DUBAI (Reuters) - Houthi forces confronting fighters loyal to President Abd-Rabbu Mansour Hadi are not targeting his Aden base or any other region but merely defending the country against Islamist militants, a Houthi official said on Tuesday.
Mohammed al-Bukhaiti also told Reuters that the movement saw no reason to move peace talks out of Yemen to Qatar but had not definitively rejected the idea. A Qatari foreign ministry source said earlier Doha would host talks between Yemen’s factions, although no date had been set.
“We are not targeting Aden, the South or any other region, just takfiri groups that are in some areas allied with various political forces,” Bukhaiti said by telephone, using a derogatory term for hardline Sunni Islamists who accuse Shi’ites and others of being infidels.
“What is going on now we consider self-defense and the defense of our society.”
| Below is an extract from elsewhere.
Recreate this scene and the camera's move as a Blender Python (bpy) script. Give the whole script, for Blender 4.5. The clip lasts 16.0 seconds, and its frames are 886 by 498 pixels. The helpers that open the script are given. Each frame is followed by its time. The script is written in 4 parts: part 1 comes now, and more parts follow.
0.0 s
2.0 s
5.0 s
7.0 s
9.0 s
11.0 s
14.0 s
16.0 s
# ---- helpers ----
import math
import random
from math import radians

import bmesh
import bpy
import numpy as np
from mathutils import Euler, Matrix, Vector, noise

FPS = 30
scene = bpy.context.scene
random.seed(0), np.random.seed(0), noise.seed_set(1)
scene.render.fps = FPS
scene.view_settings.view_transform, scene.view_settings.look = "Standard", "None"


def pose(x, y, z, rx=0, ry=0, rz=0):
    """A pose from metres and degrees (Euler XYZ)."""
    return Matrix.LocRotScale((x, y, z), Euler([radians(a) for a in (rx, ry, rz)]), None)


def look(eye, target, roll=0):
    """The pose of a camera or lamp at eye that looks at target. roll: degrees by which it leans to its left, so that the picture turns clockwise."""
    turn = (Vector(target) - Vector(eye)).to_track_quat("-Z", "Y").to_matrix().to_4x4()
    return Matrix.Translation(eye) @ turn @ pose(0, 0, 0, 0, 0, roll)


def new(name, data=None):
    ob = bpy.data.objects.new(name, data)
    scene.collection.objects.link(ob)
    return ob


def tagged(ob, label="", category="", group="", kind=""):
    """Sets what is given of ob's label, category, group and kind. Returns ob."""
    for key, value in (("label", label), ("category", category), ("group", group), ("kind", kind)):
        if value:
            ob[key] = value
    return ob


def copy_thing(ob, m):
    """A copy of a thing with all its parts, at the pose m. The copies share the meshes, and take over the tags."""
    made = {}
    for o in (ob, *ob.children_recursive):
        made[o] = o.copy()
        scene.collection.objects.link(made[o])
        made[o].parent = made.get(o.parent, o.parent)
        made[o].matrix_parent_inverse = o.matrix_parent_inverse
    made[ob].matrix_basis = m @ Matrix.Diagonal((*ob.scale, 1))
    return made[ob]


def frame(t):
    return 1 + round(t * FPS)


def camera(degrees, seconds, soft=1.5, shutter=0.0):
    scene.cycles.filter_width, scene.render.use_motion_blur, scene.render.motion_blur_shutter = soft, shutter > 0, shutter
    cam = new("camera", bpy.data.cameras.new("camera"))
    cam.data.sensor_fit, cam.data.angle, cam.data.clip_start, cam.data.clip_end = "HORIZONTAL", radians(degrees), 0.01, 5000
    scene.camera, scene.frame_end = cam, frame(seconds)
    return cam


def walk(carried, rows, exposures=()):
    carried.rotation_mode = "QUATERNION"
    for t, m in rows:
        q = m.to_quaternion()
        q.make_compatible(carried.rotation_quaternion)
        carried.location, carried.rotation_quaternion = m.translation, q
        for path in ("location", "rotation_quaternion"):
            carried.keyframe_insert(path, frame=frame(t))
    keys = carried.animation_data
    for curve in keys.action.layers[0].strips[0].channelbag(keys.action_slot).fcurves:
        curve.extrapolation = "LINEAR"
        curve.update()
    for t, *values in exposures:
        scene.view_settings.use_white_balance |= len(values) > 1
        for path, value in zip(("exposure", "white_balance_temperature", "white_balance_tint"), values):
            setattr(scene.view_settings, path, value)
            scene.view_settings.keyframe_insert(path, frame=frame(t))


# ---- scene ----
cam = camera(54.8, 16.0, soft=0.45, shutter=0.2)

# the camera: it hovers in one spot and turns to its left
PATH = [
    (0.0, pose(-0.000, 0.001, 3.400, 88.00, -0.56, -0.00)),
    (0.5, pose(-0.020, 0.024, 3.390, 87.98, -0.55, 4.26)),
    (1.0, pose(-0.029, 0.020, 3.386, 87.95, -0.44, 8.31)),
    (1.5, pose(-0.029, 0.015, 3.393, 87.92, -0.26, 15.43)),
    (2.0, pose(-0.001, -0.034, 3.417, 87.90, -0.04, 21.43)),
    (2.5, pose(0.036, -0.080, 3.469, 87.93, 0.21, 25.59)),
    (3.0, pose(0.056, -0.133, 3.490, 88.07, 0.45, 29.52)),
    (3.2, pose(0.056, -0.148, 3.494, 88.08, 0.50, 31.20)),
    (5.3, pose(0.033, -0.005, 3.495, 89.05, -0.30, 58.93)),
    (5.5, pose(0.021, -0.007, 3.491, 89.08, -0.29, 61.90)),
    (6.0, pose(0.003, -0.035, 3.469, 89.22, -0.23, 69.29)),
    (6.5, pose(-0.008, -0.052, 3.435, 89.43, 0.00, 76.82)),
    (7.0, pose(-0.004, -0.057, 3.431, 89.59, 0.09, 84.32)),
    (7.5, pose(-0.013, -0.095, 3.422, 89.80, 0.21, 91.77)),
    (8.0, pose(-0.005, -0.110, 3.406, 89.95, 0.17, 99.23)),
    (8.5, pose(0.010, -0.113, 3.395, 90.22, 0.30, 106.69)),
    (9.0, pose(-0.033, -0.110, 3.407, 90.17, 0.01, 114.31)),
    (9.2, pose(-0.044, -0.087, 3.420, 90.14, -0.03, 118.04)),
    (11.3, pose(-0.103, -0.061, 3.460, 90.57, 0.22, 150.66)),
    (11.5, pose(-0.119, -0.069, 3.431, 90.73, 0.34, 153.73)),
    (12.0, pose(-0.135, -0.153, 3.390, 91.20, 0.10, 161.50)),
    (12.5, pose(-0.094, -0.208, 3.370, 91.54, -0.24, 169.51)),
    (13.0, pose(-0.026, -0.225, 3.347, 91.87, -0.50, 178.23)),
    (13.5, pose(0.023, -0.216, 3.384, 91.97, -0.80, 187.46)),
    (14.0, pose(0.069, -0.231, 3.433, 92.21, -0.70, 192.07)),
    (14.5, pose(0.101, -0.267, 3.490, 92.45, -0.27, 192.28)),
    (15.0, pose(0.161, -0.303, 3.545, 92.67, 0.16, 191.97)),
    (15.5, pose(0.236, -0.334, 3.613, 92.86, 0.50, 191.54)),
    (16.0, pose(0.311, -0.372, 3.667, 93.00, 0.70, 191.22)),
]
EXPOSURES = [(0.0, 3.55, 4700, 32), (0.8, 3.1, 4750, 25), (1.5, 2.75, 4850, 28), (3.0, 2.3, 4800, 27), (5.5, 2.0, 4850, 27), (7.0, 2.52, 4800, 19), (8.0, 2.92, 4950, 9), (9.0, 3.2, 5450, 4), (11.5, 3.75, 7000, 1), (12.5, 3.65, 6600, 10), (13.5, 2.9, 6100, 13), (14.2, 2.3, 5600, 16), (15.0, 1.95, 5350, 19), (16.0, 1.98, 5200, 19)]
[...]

Hadi, a former general seen by the Shi’ite Muslim Houthis as a pawn of Sunni Gulf Arab monarchies and the West, has been holed up in Aden since he fled the capital Sanaa in February.
His forces have stationed tanks and artillery on a number of roads linking north and south Yemen. An array of tribesmen, militiamen and army units loyal to Hadi are resisting the Houthis’ advance and fighting has escalated since the weekend.
Bukhaiti reiterated Houthi accusations that Hadi was seeking support from militants and referred to suicide bombings in Sanaa on Friday that killed more than 130 and were claimed by al Qaeda offshoot Islamic State.
“On the battles occurring now, Hadi has allied himself with the Muslim Brotherhood, the Salafis and al Qaeda,” Bukhaiti said. “This coalition has directed their aggression against the Central Security Forces in Aden and in Houta and in Lahej.
“On top of this, the attacks in Sanaa happened. To combat these forces, security measures have been undertaken.”